去辰年錯乱之刻、無二爾自構父子共令供、老母・兄弟共無残召連、妻子之義者、大草次郎左衛門妻子同前ニ豆州江相退、懸河籠城中昼夜父子於三輪構、別而無油断走廻、殊敵天王山江取懸刻、合首尾無比類走廻之段、粉骨之至也、然本地・代官職代々之判形数多雖有之、於葉梨大澤令失膓云々、前々本地田畠・山屋舗所々、府中居屋舗、抱之屋舗并冨士又七郎分為替地、前須津代物方出置分不可有相違、増分荒地・芝河原切起、新田等前出来之、随其勤其役、兼又天澤寺殿御代一乱之時茂、父元辰構江相移、其後長久保・三州苅屋・重原所々於陣中、無比類射矢走廻之段、代々之忠節感悦也、縦本地・所々代官職如何様之横合雖有競望之輩、忠節無紛之条、一切不可許容、弥奉公可抽軍忠者、仍如件、

元亀二[辛未]年 卯月廿一日

 氏真(花押影)

三浦八郎左衛門尉殿

→戦国遺文 今川氏編2482「今川氏真判物写」(国立公文書館所蔵記録御用所本古文書十三)

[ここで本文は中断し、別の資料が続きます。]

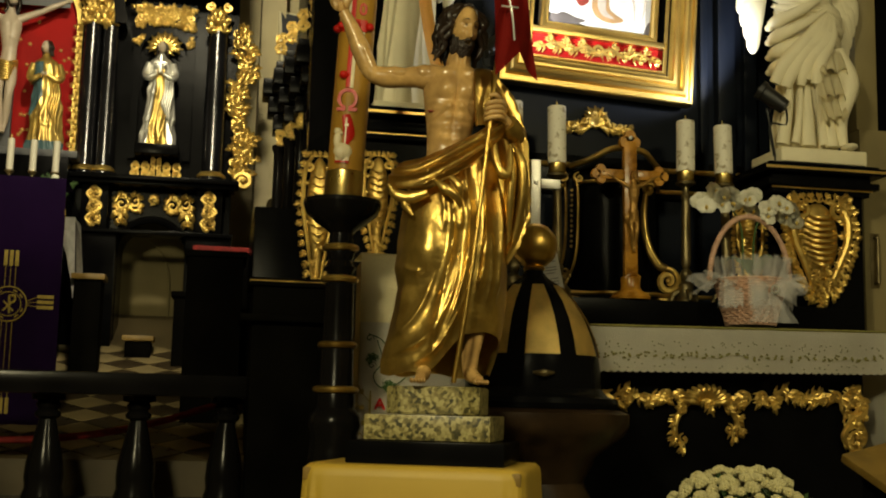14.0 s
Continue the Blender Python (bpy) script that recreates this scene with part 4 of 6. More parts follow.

去る辰年の騒乱の際、躊躇なく『構え』より父子で随行し、老母と兄弟も残らず帯同した。妻子については、大草次郎左衛門の妻子と同じく伊豆国へ避難させた。掛川の籠城では三輪『構え』において昼夜特別に油断なく活躍し、ことに敵が天王山へ攻撃した時には、手順を合わせて比類なく活躍しているから、粉骨の至りである。しかるに、本知行・代官職において、代々の判形が多数あるとはいえ、葉梨の大沢において紛失(?)したとかいうことで、前々の本知行の田畑・山屋敷の処々、府中の居館と保持している屋敷、ならびに冨士又七郎分替地、前に須津代物方から拠出した分は相違があってはならない。増産分や荒地・川原を開墾した分、新田など以前に出来た分は、その勤務内容や役職に従う。かねてより、天沢寺殿(義元)が家督を取った一乱の時も、父の元辰は『構え』へ移り、その後は長久保・三河国刈谷・重原などの陣中において、比類なく矢を射ち活躍したのは、代々の忠節として感悦である。たとえ本知行・処々の代官職でいかなる異議が出て係争しようとも、忠節が本物であるのだから、一切許容しないだろう。ますます奉公し軍忠にぬきんでるように。